SOURCE DATA ->
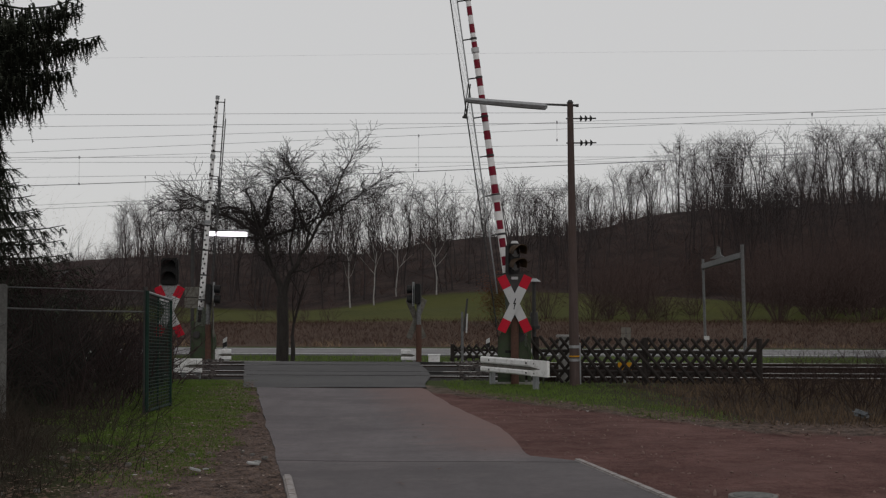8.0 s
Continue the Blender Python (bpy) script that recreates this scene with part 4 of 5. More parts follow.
def build_cover():
    blades("verge_grass", 150000, (-5.2, -1.6, 9.5, 24.6, lambda x, y: (west(x, y) > np.interp(y, [10, 11, 13, 16, 21], [1.0, 0.95, 0.55, 0.3, 0.08]) + 0.12 * np.sin(y * 3) + 0.08 * np.sin(y * 11)) & (west(x, y) < np.interp(y, [10, 14, 18, 24], [1.4, 1.9, 3.3, 3.2]) + 0.3 * np.sin(y * 4))), 0.05, 0.0035, GRASS, "short green grass on the verge", "grass", 31)
    blades("trackside_grass", 30000, (-0.2, 4.6, 16.5, 24.6, lambda x, y: (y > limit(x) + 0.4 + 0.35 * np.sin(x * 4) + 0.2 * np.sin(x * 11)) & (x + 0.07 * (y - 22) > 0.15) & (x < 3.3 + 0.5 * np.sin(x * 2.3 + y * 0.7) + 0.3 * np.sin(x * 7 + y * 1.9) + 0.7 * np.sin(x * 91.7 + y * 57.3))), 0.06, 0.0035, GRASS, "green grass before the lattice fence", "grass", 32)
    blades("dry_grass", 26000, (2.6, 11.0, 14.0, 24.4, lambda x, y: (y > limit(x) + 0.9) & (x > 2.8 + 1.2 * np.abs(np.sin(x * 3 + y * 2)))), 0.15, 0.005, STRAW, "withered brown grass along the fence", "grass", 33, 0.5)
    blades("dry_weeds", 26000, (-7.5, -2.2, 9.6, 19.0, lambda x, y: west(x, y) > 2.3 + (y - 10) * 0.04 + 0.4 * np.sin(y * 2.2)), 0.17, 0.004, WEED, "withered weeds at the foot of the fence", "weeds", 34, 0.5)
    blades("rank_grass", 5000, (-7.5, -2.2, 9.6, 18.5, lambda x, y: (west(x, y) > 0.9) & (west(x, y) < 2.1 + 0.5 * np.sin(y * 2.2))), 0.08, 0.004, GRASS, "rank green grass among the weeds", "grass", 35, 0.5)
    blades("far_verge_grass", 16000, (-14, 14, 34.5, 46.5, lambda x, y: (y + x * TILT < 45.3)), 0.13, 0.01, GRASS, "rough grass between tracks and far road", "grass", 36)
    blades("brush_grass", 60000, (-30, 34, 50.8, 78, lambda x, y: (y + x * TILT > 54.6 + 0.6 * np.sin(x * 1.3) + 0.4 * np.sin(x * 3.7))), 0.24, 0.011, BRACKEN, "tawny withered stalks beyond the far road", "brush", 37, 0.9)
    blades("roadside_straw", 9000, (-30, 34, 50.8, 57, lambda x, y: (np.abs(y + x * TILT - 54.2) < 1.0) & (np.sin(x * 0.9) + np.sin(x * 2.3 + 1) > 0.1)), 0.3, 0.016, TUFT, "pale tufts of dead grass beside the far road", "grass", 38, 0.8)
    leaves("fallen_leaves", 12000, (-4.5, -0.8, 9.6, 24, lambda x, y: (west(x, y) > 0.02) & (west(x, y) < np.interp(y, [10, 13, 16, 21], [1.0, 0.7, 0.4, 0.15]) + 1.0 * np.abs(np.sin(y * 5 + x * 3)) ** 4 + 0.25 * (16 - y) * (y < 16))), 0.026, LEAF, "brown fallen leaves beside the lane", "leaves", 41)
    leaves("fallen_leaves", 14000, (0.2, 11, 12.5, 22, lambda x, y: (np.abs(y - limit(x) - 0.4) < 0.75 + 0.3 * np.sin(x * 5))), 0.034, LEAF, "brown fallen leaves at the edge of the gravel", "leaves", 42)
    leaves("scattered_leaves", 130, (-4, 9, 9.6, 21, lambda x, y: (x + 0.1654 * y > -0.2) | (west(x, y) > 0)), 0.026, LEAF, "a few leaves lying on lane and gravel", "leaves", 43)
    leaves("pale_leaves", 60, (-4.6, 8, 9.6, 20, lambda x, y: (west(x, y) > 0.1) | (np.abs(y - limit(x)) < 1.1)), 0.03, PALE, "pale scraps among the fallen leaves", "litter", 44)
    leaves("grass_leaves", 1500, (-5.2, -1.6, 9.6, 22, lambda x, y: (west(x, y) > 0.4) & (west(x, y) < 3.2)), 0.026, LEAF, "withered leaves caught in the grass", "leaves", 46, 0.05)
    leaves("pale_leaves", 700, (-4.8, -0.8, 9.6, 23, lambda x, y: (west(x, y) > 0.03) & (west(x, y) < 2.4)), 0.016, PALELEAF, "bleached leaf scraps on the verge", "leaves", 47, 0.03)
    leaves("pale_leaves", 500, (0.2, 10, 13, 22, lambda x, y: np.abs(y - limit(x) - 0.3) < 1.0), 0.018, PALELEAF, "bleached leaf scraps at the gravel's edge", "leaves", 48, 0.02)
    g = np.random.default_rng(45)
    n = 900
    x, y = g.uniform(0.4, 9, n), g.uniform(9.6, 21, n)
    k = (y < limit(x) + 0.3) & (x > np.interp(y, [10.2, 12.5, 15.5, 19, 22], [1.9, 1.3, 0.75, 0.15, -0.2]))
    x, y = x[k], y[k]
    ico = bmesh.new()
    bmesh.ops.create_icosphere(ico, subdivisions=1, radius=1)
    v, f = np.array([p.co[:] for p in ico.verts]), np.array([[q.index for q in p.verts] for p in ico.faces])
    ico.free()
    s = np.stack([g.gamma(2.2, 0.0045, len(x)) + 0.003 for _ in range(3)], 1)
    np_mesh("gravel_stones", *repeat(v, f, poses(np.c_[x, y, height(x, y) - 0.012], g.uniform(0, 6.28, len(x)), s)), GRAVELSTONE, "reddish stones on the gravel", "gravel", "stuff")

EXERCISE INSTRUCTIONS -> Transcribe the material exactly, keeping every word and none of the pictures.

CORRECT RESPONSE ->
8.0 s
Continue the Blender Python (bpy) script that recreates this scene with part 4 of 5. More parts follow.
def build_cover():
    blades("verge_grass", 150000, (-5.2, -1.6, 9.5, 24.6, lambda x, y: (west(x, y) > np.interp(y, [10, 11, 13, 16, 21], [1.0, 0.95, 0.55, 0.3, 0.08]) + 0.12 * np.sin(y * 3) + 0.08 * np.sin(y * 11)) & (west(x, y) < np.interp(y, [10, 14, 18, 24], [1.4, 1.9, 3.3, 3.2]) + 0.3 * np.sin(y * 4))), 0.05, 0.0035, GRASS, "short green grass on the verge", "grass", 31)
    blades("trackside_grass", 30000, (-0.2, 4.6, 16.5, 24.6, lambda x, y: (y > limit(x) + 0.4 + 0.35 * np.sin(x * 4) + 0.2 * np.sin(x * 11)) & (x + 0.07 * (y - 22) > 0.15) & (x < 3.3 + 0.5 * np.sin(x * 2.3 + y * 0.7) + 0.3 * np.sin(x * 7 + y * 1.9) + 0.7 * np.sin(x * 91.7 + y * 57.3))), 0.06, 0.0035, GRASS, "green grass before the lattice fence", "grass", 32)
    blades("dry_grass", 26000, (2.6, 11.0, 14.0, 24.4, lambda x, y: (y > limit(x) + 0.9) & (x > 2.8 + 1.2 * np.abs(np.sin(x * 3 + y * 2)))), 0.15, 0.005, STRAW, "withered brown grass along the fence", "grass", 33, 0.5)
    blades("dry_weeds", 26000, (-7.5, -2.2, 9.6, 19.0, lambda x, y: west(x, y) > 2.3 + (y - 10) * 0.04 + 0.4 * np.sin(y * 2.2)), 0.17, 0.004, WEED, "withered weeds at the foot of the fence", "weeds", 34, 0.5)
    blades("rank_grass", 5000, (-7.5, -2.2, 9.6, 18.5, lambda x, y: (west(x, y) > 0.9) & (west(x, y) < 2.1 + 0.5 * np.sin(y * 2.2))), 0.08, 0.004, GRASS, "rank green grass among the weeds", "grass", 35, 0.5)
    blades("far_verge_grass", 16000, (-14, 14, 34.5, 46.5, lambda x, y: (y + x * TILT < 45.3)), 0.13, 0.01, GRASS, "rough grass between tracks and far road", "grass", 36)
    blades("brush_grass", 60000, (-30, 34, 50.8, 78, lambda x, y: (y + x * TILT > 54.6 + 0.6 * np.sin(x * 1.3) + 0.4 * np.sin(x * 3.7))), 0.24, 0.011, BRACKEN, "tawny withered stalks beyond the far road", "brush", 37, 0.9)
    blades("roadside_straw", 9000, (-30, 34, 50.8, 57, lambda x, y: (np.abs(y + x * TILT - 54.2) < 1.0) & (np.sin(x * 0.9) + np.sin(x * 2.3 + 1) > 0.1)), 0.3, 0.016, TUFT, "pale tufts of dead grass beside the far road", "grass", 38, 0.8)
    leaves("fallen_leaves", 12000, (-4.5, -0.8, 9.6, 24, lambda x, y: (west(x, y) > 0.02) & (west(x, y) < np.interp(y, [10, 13, 16, 21], [1.0, 0.7, 0.4, 0.15]) + 1.0 * np.abs(np.sin(y * 5 + x * 3)) ** 4 + 0.25 * (16 - y) * (y < 16))), 0.026, LEAF, "brown fallen leaves beside the lane", "leaves", 41)
    leaves("fallen_leaves", 14000, (0.2, 11, 12.5, 22, lambda x, y: (np.abs(y - limit(x) - 0.4) < 0.75 + 0.3 * np.sin(x * 5))), 0.034, LEAF, "brown fallen leaves at the edge of the gravel", "leaves", 42)
    leaves("scattered_leaves", 130, (-4, 9, 9.6, 21, lambda x, y: (x + 0.1654 * y > -0.2) | (west(x, y) > 0)), 0.026, LEAF, "a few leaves lying on lane and gravel", "leaves", 43)
    leaves("pale_leaves", 60, (-4.6, 8, 9.6, 20, lambda x, y: (west(x, y) > 0.1) | (np.abs(y - limit(x)) < 1.1)), 0.03, PALE, "pale scraps among the fallen leaves", "litter", 44)
    leaves("grass_leaves", 1500, (-5.2, -1.6, 9.6, 22, lambda x, y: (west(x, y) > 0.4) & (west(x, y) < 3.2)), 0.026, LEAF, "withered leaves caught in the grass", "leaves", 46, 0.05)
    leaves("pale_leaves", 700, (-4.8, -0.8, 9.6, 23, lambda x, y: (west(x, y) > 0.03) & (west(x, y) < 2.4)), 0.016, PALELEAF, "bleached leaf scraps on the verge", "leaves", 47, 0.03)
    leaves("pale_leaves", 500, (0.2, 10, 13, 22, lambda x, y: np.abs(y - limit(x) - 0.3) < 1.0), 0.018, PALELEAF, "bleached leaf scraps at the gravel's edge", "leaves", 48, 0.02)
    g = np.random.default_rng(45)
    n = 900
    x, y = g.uniform(0.4, 9, n), g.uniform(9.6, 21, n)
    k = (y < limit(x) + 0.3) & (x > np.interp(y, [10.2, 12.5, 15.5, 19, 22], [1.9, 1.3, 0.75, 0.15, -0.2]))
    x, y = x[k], y[k]
    ico = bmesh.new()
    bmesh.ops.create_icosphere(ico, subdivisions=1, radius=1)
    v, f = np.array([p.co[:] for p in ico.verts]), np.array([[q.index for q in p.verts] for p in ico.faces])
    ico.free()
    s = np.stack([g.gamma(2.2, 0.0045, len(x)) + 0.003 for _ in range(3)], 1)
    np_mesh("gravel_stones", *repeat(v, f, poses(np.c_[x, y, height(x, y) - 0.012], g.uniform(0, 6.28, len(x)), s)), GRAVELSTONE, "reddish stones on the gravel", "gravel", "stuff")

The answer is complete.